Hypothesis H4 predicted that when considering the comprehension questions in evaluations conducted with our new animation platform the “Expr.” stimuli would receive higher scores than the “Expr” scores for our old platform. As illustrated in Fig. 4, we observed a significant difference (p < 0.05) between Expr(OLD)-Expr(NEW) comprehension scores by performing one-way ANOVA. Thus, H4 is supported.

Hypothesis H5 predicted that evaluations conducted with our new animation platform would reveal with-vs.-without facial expressions differences in comprehension scores at least as well as our old animation platform.

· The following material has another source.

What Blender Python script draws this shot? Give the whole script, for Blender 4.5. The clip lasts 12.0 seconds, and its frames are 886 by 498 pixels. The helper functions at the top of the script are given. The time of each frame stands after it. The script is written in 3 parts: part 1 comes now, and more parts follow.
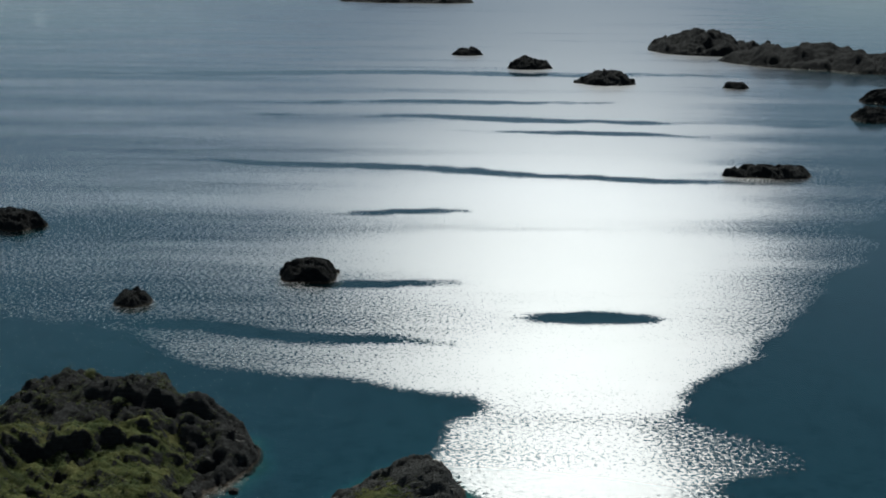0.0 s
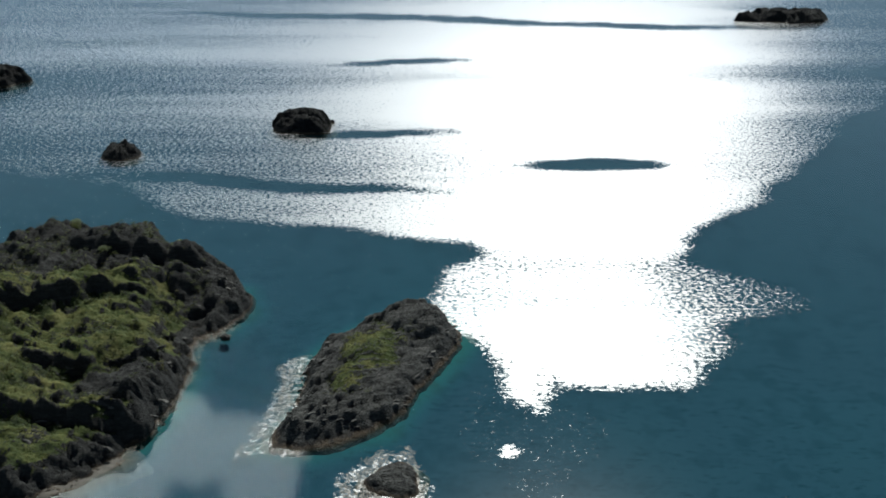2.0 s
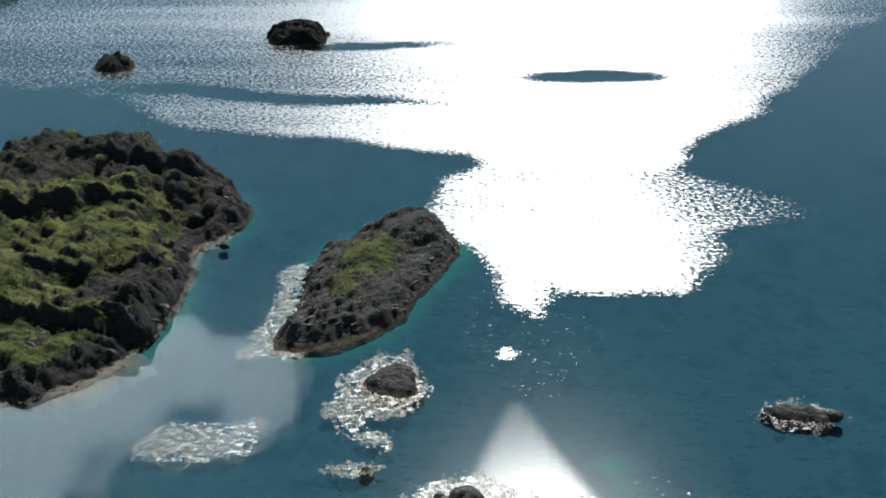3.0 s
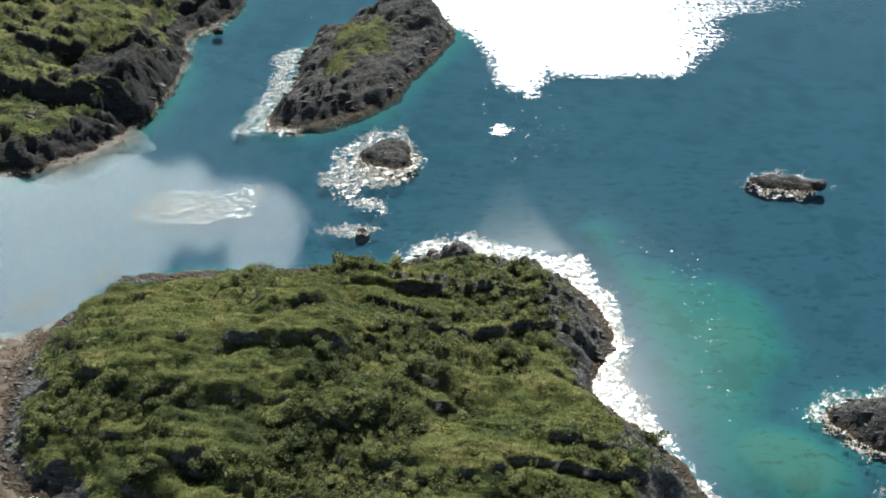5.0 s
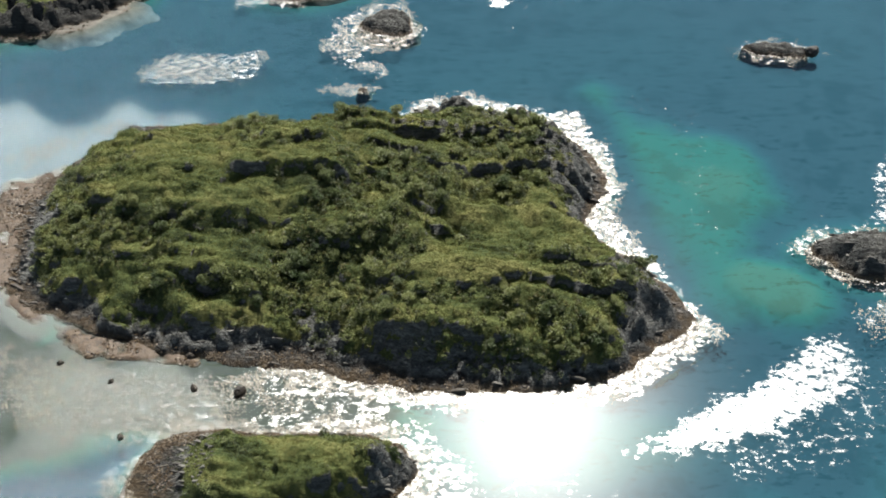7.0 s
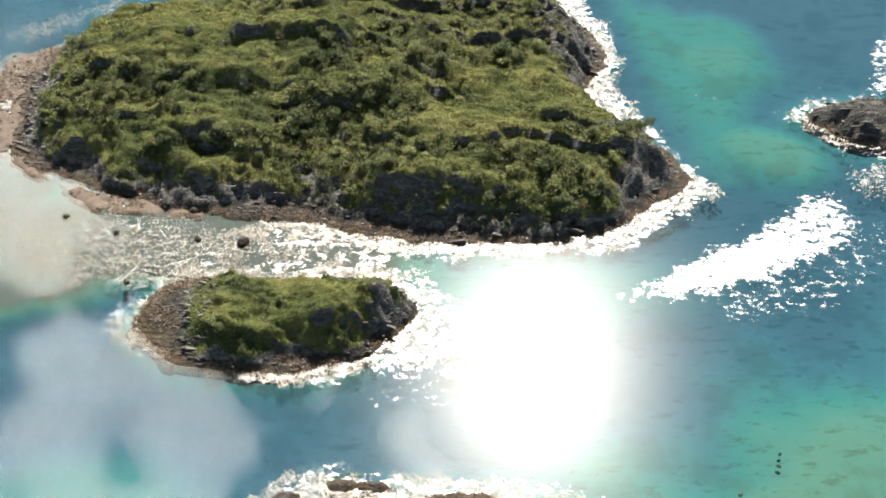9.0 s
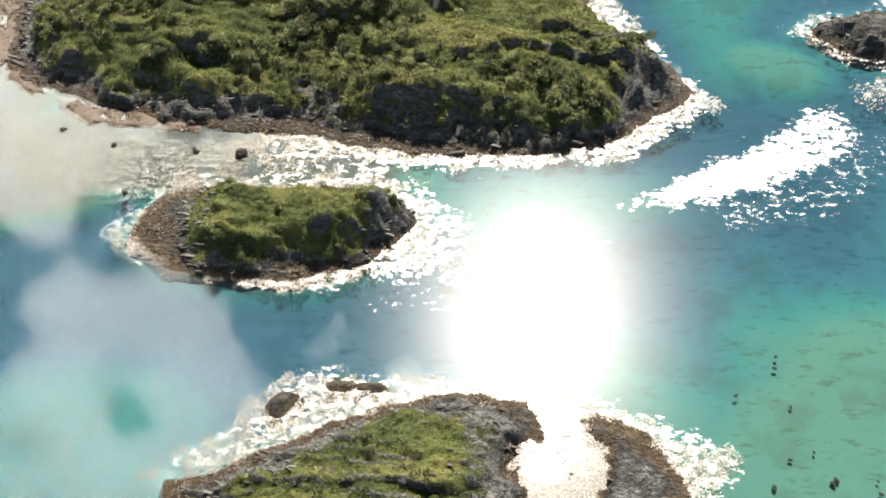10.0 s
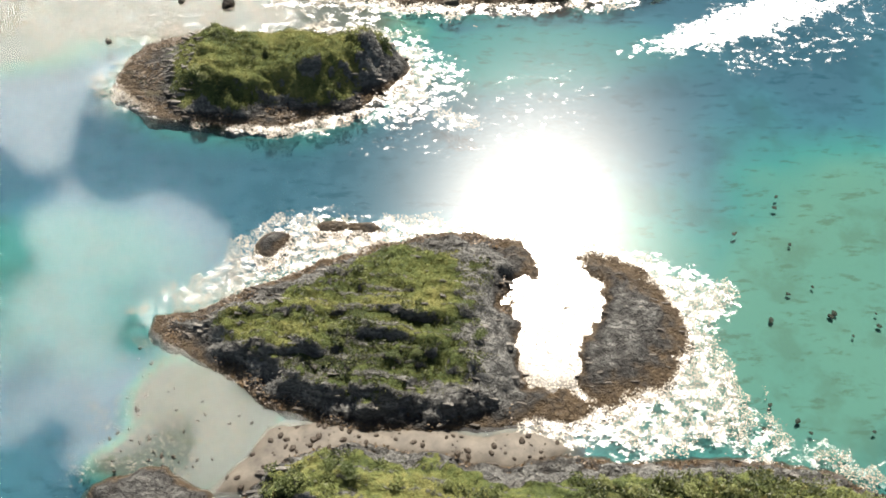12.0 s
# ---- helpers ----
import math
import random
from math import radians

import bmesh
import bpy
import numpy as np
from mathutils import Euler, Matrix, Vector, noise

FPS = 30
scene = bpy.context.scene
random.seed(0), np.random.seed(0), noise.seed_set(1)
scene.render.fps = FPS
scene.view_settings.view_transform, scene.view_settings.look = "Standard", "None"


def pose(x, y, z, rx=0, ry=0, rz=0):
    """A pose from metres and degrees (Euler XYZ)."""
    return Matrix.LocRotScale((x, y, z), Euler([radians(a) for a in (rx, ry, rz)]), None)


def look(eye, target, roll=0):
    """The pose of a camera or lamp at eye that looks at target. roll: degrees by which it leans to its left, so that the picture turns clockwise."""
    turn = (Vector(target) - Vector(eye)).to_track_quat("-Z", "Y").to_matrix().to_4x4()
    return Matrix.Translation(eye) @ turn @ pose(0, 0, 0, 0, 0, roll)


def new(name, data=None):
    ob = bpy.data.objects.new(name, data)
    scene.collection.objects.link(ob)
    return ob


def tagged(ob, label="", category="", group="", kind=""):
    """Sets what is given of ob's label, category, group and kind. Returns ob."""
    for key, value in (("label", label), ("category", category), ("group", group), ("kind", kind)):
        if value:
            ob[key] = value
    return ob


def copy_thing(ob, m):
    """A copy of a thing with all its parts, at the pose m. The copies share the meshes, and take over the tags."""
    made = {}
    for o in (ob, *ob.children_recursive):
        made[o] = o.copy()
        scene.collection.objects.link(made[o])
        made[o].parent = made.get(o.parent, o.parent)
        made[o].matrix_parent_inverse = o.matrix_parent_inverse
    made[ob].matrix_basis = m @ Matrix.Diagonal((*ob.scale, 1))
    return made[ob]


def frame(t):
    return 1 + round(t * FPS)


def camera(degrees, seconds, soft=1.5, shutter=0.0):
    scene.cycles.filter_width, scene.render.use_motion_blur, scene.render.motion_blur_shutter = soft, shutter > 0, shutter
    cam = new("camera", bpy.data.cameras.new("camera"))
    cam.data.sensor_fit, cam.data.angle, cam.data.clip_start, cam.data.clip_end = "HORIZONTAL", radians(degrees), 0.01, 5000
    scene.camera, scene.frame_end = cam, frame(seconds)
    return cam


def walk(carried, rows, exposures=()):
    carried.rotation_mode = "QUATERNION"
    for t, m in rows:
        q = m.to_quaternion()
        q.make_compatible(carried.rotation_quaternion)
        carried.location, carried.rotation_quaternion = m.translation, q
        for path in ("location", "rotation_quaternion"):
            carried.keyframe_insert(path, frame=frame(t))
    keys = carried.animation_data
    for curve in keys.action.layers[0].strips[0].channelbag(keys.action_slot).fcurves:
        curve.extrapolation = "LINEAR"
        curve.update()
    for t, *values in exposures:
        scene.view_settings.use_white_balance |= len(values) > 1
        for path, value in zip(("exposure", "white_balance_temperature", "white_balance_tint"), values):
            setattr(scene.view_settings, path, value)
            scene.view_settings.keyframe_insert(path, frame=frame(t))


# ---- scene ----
cam = camera(52, 12.0, soft=1.8)
PATH = [
    (0.0, pose(-0.17, 2.48, 108.64, 72.21, -0.61, 0.13)),
    (0.5, pose(1.20, 5.59, 106.36, 70.14, -0.22, 0.28)),
    (1.0, pose(2.55, 7.66, 104.01, 68.14, 0.05, 0.56)),
    (1.5, pose(3.04, 8.54, 101.94, 66.02, 0.28, 0.50)),
    (2.0, pose(2.94, 8.44, 100.36, 63.80, 0.34, 0.27)),
    (2.5, pose(2.50, 7.72, 98.94, 61.50, 0.27, 0.06)),
    (4.5, pose(3.62, 0.29, 91.69, 51.38, 0.27, 0.14)),
    (5.0, pose(3.71, -2.56, 89.21, 49.25, 0.21, 0.14)),
    (5.5, pose(3.71, -5.71, 87.26, 48.30, 0.14, 0.14)),
    (6.0, pose(3.78, -9.07, 85.09, 47.69, 0.08, 0.17)),
    (6.5, pose(3.89, -12.32, 82.85, 47.02, 0.06, 0.22)),
    (7.0, pose(4.00, -15.55, 80.69, 46.36, 0.04, 0.32)),
    (9.0, pose(4.00, -24.96, 73.37, 43.73, -0.07, 0.38)),
    (9.5, pose(4.26, -26.54, 71.83, 42.07, -0.06, 0.46)),
    (10.0, pose(4.42, -28.03, 70.39, 40.58, 0.06, 0.47)),
    (10.5, pose(4.66, -29.62, 68.92, 39.08, 0.14, 0.48)),
    (11.0, pose(4.90, -31.17, 67.18, 37.63, 0.24, 0.46)),
    (11.5, pose(5.09, -32.36, 65.53, 36.41, 0.25, 0.37)),
    (12.0, pose(5.16, -32.84, 64.20, 35.77, 0.26, 0.33)),
]
walk(cam, PATH, exposures=[(0.0, -0.75, 6100, 4), (1.5, -0.3, 6100, 4), (2.5, 0.10, 6200, 6), (4.5, 0.85, 6300, 8), (7.0, 1.12, 6600, 10), (9.0, 1.5, 7000, 13), (12.0, 1.56, 7150, 14)])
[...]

Figure 4 illustrates a significant difference when comparing Expr.(NEW)-vs.-Non(5EW) comprehension scores for our new animation platform but not for the prior platform. Significance testing was based on one-way ANOVA and post hoc tests (p < 0.05). Thus, H5 is supported.

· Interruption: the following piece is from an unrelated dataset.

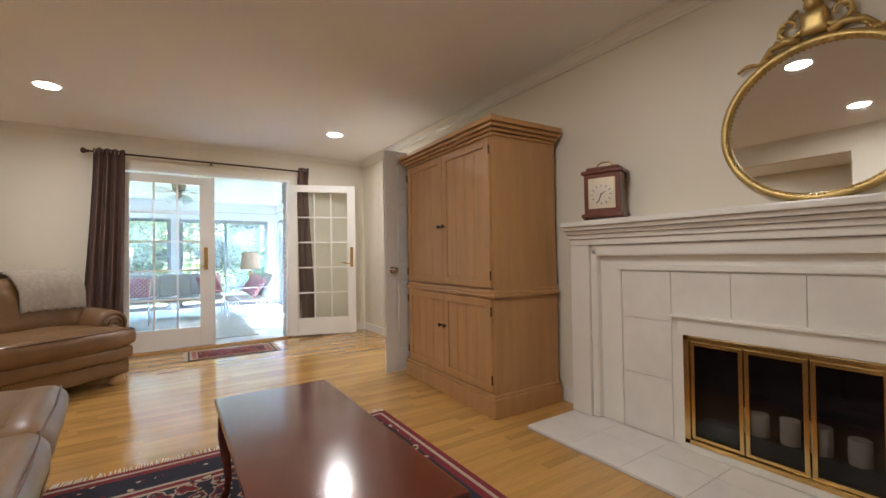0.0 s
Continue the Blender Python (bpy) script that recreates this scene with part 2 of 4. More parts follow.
PILLOW = lattice("red_lattice_cloth", (0.36, 0.028, 0.055), (0.72, 0.62, 0.62), 0.070)
SHADE = mat("pleated_linen_shade", (0.62, 0.46, 0.32), 0.85, var=0.12, scale=10, fine=90, bump=0.2)
DARKWOOD = mat("espresso_wood", (0.030, 0.020, 0.018), 0.35, var=0.3, scale=6)
TABLEGLASS = glass("table_glass", (0.86, 0.92, 0.93), 0.12, 1.5)
TULIP = glass("clear_shade_glass", (0.93, 0.94, 0.94), 0.10, 1.5)
MILK = mat("milk_glass", (0.85, 0.82, 0.74), 0.3, var=0.02)
MESHGREY = mat("grey_wire", (0.16, 0.165, 0.17), 0.45, 0.5, var=0.1)
TRAYWOOD = mat("tray_board", (0.30, 0.26, 0.22), 0.6, var=0.2, stretch=(1, 6, 1))
BLANKET = mat("knit_throw", (0.31, 0.26, 0.205), 0.95, var=0.15, scale=30, fine=90, bump=0.9)
FRINGE = mat("cotton_fringe", (0.62, 0.55, 0.44), 0.95, var=0.12)
RUGRED, RUGNAVY, RUGCREAM, RUGROSE = (0.17, 0.016, 0.024), (0.018, 0.018, 0.032), (0.42, 0.34, 0.25), (0.30, 0.09, 0.08)
APPL = mat("white_enamel", (0.78, 0.78, 0.76), 0.25, var=0.02)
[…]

5 Discussion and Future Work

This paper has demonstrated a methodology by which sign language animation researchers can directly compare the understandability and expressiveness of alternative animation platforms or avatars, through the use of experimental studies with deaf participants evaluating stimuli of identical ASL messages and responding to identical sets of comprehension questions. Such a comparison is valuable for ensuring that a new animation platform is able to produce human animations that are sufficiently expressive, and it also allows readers to understand how the results and benchmark baselines published in prior work would compare to results that are published using the new platform. In this case, we found that our new platform was able to produce animations that achieve similar scores to our old platform (when no facial expressions are included) or higher scores (when facial expressions are included). We also found that our new platform was able to produce animations with facial expressions that achieved significantly higher scores than animations without facial expressions.

Now that we have determined that this new animation platform is suitable for our research, in future work, we will investigate models for automatically synthesizing facial expressions for ASL animations, to convey essential grammatical information.